**Data extract**:

++++++++++

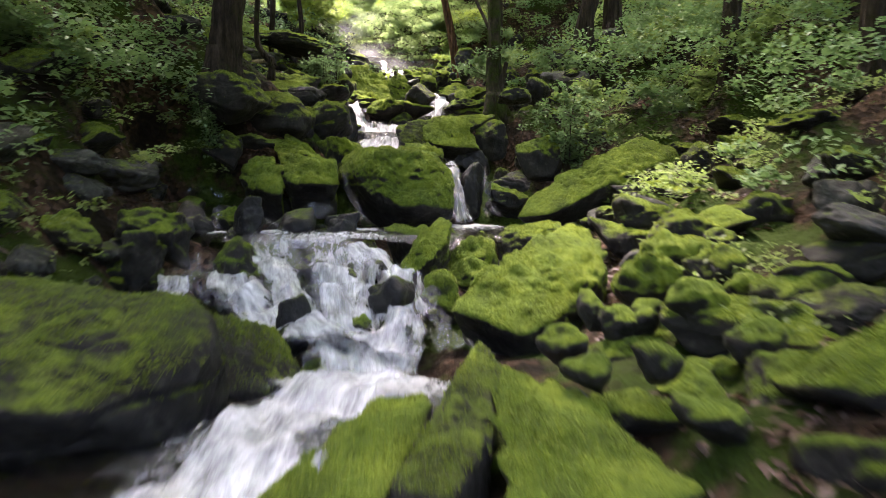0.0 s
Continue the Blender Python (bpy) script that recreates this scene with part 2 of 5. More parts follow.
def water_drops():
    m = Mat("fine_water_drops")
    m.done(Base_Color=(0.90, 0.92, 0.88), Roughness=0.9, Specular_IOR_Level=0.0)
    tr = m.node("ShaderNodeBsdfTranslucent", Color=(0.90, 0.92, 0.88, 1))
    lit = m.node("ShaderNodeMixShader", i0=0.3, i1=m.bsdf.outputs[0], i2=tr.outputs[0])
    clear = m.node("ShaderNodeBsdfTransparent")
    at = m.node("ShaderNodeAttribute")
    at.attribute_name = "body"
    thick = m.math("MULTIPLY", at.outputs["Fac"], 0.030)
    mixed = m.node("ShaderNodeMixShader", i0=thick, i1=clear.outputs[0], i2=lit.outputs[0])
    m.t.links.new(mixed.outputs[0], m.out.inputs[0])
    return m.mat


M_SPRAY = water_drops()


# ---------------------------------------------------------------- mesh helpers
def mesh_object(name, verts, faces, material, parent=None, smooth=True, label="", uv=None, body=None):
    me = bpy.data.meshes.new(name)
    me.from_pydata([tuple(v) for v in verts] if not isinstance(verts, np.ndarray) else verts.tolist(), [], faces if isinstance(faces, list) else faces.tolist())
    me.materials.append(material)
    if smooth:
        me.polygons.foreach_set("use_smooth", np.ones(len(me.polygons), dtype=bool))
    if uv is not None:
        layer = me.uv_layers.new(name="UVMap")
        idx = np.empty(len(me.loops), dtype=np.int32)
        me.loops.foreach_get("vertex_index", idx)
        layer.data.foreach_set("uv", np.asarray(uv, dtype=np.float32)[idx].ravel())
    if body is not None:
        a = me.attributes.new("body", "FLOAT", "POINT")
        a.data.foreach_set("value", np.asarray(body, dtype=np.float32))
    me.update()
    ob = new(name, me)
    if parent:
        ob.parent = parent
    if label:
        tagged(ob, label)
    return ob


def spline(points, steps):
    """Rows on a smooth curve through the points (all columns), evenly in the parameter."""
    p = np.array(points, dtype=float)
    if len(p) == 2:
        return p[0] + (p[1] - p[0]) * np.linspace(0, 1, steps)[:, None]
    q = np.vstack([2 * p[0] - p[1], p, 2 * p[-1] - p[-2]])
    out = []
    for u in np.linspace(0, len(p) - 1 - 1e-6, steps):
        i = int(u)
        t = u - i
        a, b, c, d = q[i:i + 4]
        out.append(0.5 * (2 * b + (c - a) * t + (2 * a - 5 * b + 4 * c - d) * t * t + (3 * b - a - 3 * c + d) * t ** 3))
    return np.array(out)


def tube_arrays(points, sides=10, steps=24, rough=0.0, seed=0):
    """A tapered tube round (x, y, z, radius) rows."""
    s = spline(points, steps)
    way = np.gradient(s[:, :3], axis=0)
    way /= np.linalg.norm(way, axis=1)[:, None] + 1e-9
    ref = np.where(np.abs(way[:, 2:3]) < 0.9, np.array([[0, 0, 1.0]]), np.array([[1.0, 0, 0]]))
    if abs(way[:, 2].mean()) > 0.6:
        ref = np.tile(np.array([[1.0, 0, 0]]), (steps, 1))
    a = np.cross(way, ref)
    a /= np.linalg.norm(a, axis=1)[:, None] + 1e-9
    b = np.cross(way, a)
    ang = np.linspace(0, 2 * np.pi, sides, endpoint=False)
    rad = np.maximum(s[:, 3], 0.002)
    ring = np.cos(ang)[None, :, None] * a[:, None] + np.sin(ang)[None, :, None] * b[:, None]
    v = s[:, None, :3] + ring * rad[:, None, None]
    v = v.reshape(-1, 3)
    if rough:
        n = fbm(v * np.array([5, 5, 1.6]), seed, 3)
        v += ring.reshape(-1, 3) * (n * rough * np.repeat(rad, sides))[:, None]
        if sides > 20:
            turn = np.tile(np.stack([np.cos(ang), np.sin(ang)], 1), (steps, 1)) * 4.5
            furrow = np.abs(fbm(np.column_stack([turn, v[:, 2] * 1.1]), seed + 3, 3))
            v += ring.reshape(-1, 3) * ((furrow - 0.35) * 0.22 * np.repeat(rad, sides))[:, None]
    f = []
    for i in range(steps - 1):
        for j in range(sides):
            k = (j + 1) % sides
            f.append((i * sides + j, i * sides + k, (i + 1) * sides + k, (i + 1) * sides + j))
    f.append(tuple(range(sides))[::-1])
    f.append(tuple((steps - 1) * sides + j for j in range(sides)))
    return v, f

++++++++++

**Short task**: Except for the pictures, print the data above exactly.

**Final result**:
0.0 s
Continue the Blender Python (bpy) script that recreates this scene with part 2 of 5. More parts follow.
def water_drops():
    m = Mat("fine_water_drops")
    m.done(Base_Color=(0.90, 0.92, 0.88), Roughness=0.9, Specular_IOR_Level=0.0)
    tr = m.node("ShaderNodeBsdfTranslucent", Color=(0.90, 0.92, 0.88, 1))
    lit = m.node("ShaderNodeMixShader", i0=0.3, i1=m.bsdf.outputs[0], i2=tr.outputs[0])
    clear = m.node("ShaderNodeBsdfTransparent")
    at = m.node("ShaderNodeAttribute")
    at.attribute_name = "body"
    thick = m.math("MULTIPLY", at.outputs["Fac"], 0.030)
    mixed = m.node("ShaderNodeMixShader", i0=thick, i1=clear.outputs[0], i2=lit.outputs[0])
    m.t.links.new(mixed.outputs[0], m.out.inputs[0])
    return m.mat


M_SPRAY = water_drops()


# ---------------------------------------------------------------- mesh helpers
def mesh_object(name, verts, faces, material, parent=None, smooth=True, label="", uv=None, body=None):
    me = bpy.data.meshes.new(name)
    me.from_pydata([tuple(v) for v in verts] if not isinstance(verts, np.ndarray) else verts.tolist(), [], faces if isinstance(faces, list) else faces.tolist())
    me.materials.append(material)
    if smooth:
        me.polygons.foreach_set("use_smooth", np.ones(len(me.polygons), dtype=bool))
    if uv is not None:
        layer = me.uv_layers.new(name="UVMap")
        idx = np.empty(len(me.loops), dtype=np.int32)
        me.loops.foreach_get("vertex_index", idx)
        layer.data.foreach_set("uv", np.asarray(uv, dtype=np.float32)[idx].ravel())
    if body is not None:
        a = me.attributes.new("body", "FLOAT", "POINT")
        a.data.foreach_set("value", np.asarray(body, dtype=np.float32))
    me.update()
    ob = new(name, me)
    if parent:
        ob.parent = parent
    if label:
        tagged(ob, label)
    return ob


def spline(points, steps):
    """Rows on a smooth curve through the points (all columns), evenly in the parameter."""
    p = np.array(points, dtype=float)
    if len(p) == 2:
        return p[0] + (p[1] - p[0]) * np.linspace(0, 1, steps)[:, None]
    q = np.vstack([2 * p[0] - p[1], p, 2 * p[-1] - p[-2]])
    out = []
    for u in np.linspace(0, len(p) - 1 - 1e-6, steps):
        i = int(u)
        t = u - i
        a, b, c, d = q[i:i + 4]
        out.append(0.5 * (2 * b + (c - a) * t + (2 * a - 5 * b + 4 * c - d) * t * t + (3 * b - a - 3 * c + d) * t ** 3))
    return np.array(out)


def tube_arrays(points, sides=10, steps=24, rough=0.0, seed=0):
    """A tapered tube round (x, y, z, radius) rows."""
    s = spline(points, steps)
    way = np.gradient(s[:, :3], axis=0)
    way /= np.linalg.norm(way, axis=1)[:, None] + 1e-9
    ref = np.where(np.abs(way[:, 2:3]) < 0.9, np.array([[0, 0, 1.0]]), np.array([[1.0, 0, 0]]))
    if abs(way[:, 2].mean()) > 0.6:
        ref = np.tile(np.array([[1.0, 0, 0]]), (steps, 1))
    a = np.cross(way, ref)
    a /= np.linalg.norm(a, axis=1)[:, None] + 1e-9
    b = np.cross(way, a)
    ang = np.linspace(0, 2 * np.pi, sides, endpoint=False)
    rad = np.maximum(s[:, 3], 0.002)
    ring = np.cos(ang)[None, :, None] * a[:, None] + np.sin(ang)[None, :, None] * b[:, None]
    v = s[:, None, :3] + ring * rad[:, None, None]
    v = v.reshape(-1, 3)
    if rough:
        n = fbm(v * np.array([5, 5, 1.6]), seed, 3)
        v += ring.reshape(-1, 3) * (n * rough * np.repeat(rad, sides))[:, None]
        if sides > 20:
            turn = np.tile(np.stack([np.cos(ang), np.sin(ang)], 1), (steps, 1)) * 4.5
            furrow = np.abs(fbm(np.column_stack([turn, v[:, 2] * 1.1]), seed + 3, 3))
            v += ring.reshape(-1, 3) * ((furrow - 0.35) * 0.22 * np.repeat(rad, sides))[:, None]
    f = []
    for i in range(steps - 1):
        for j in range(sides):
            k = (j + 1) % sides
            f.append((i * sides + j, i * sides + k, (i + 1) * sides + k, (i + 1) * sides + j))
    f.append(tuple(range(sides))[::-1])
    f.append(tuple((steps - 1) * sides + j for j in range(sides)))
    return v, f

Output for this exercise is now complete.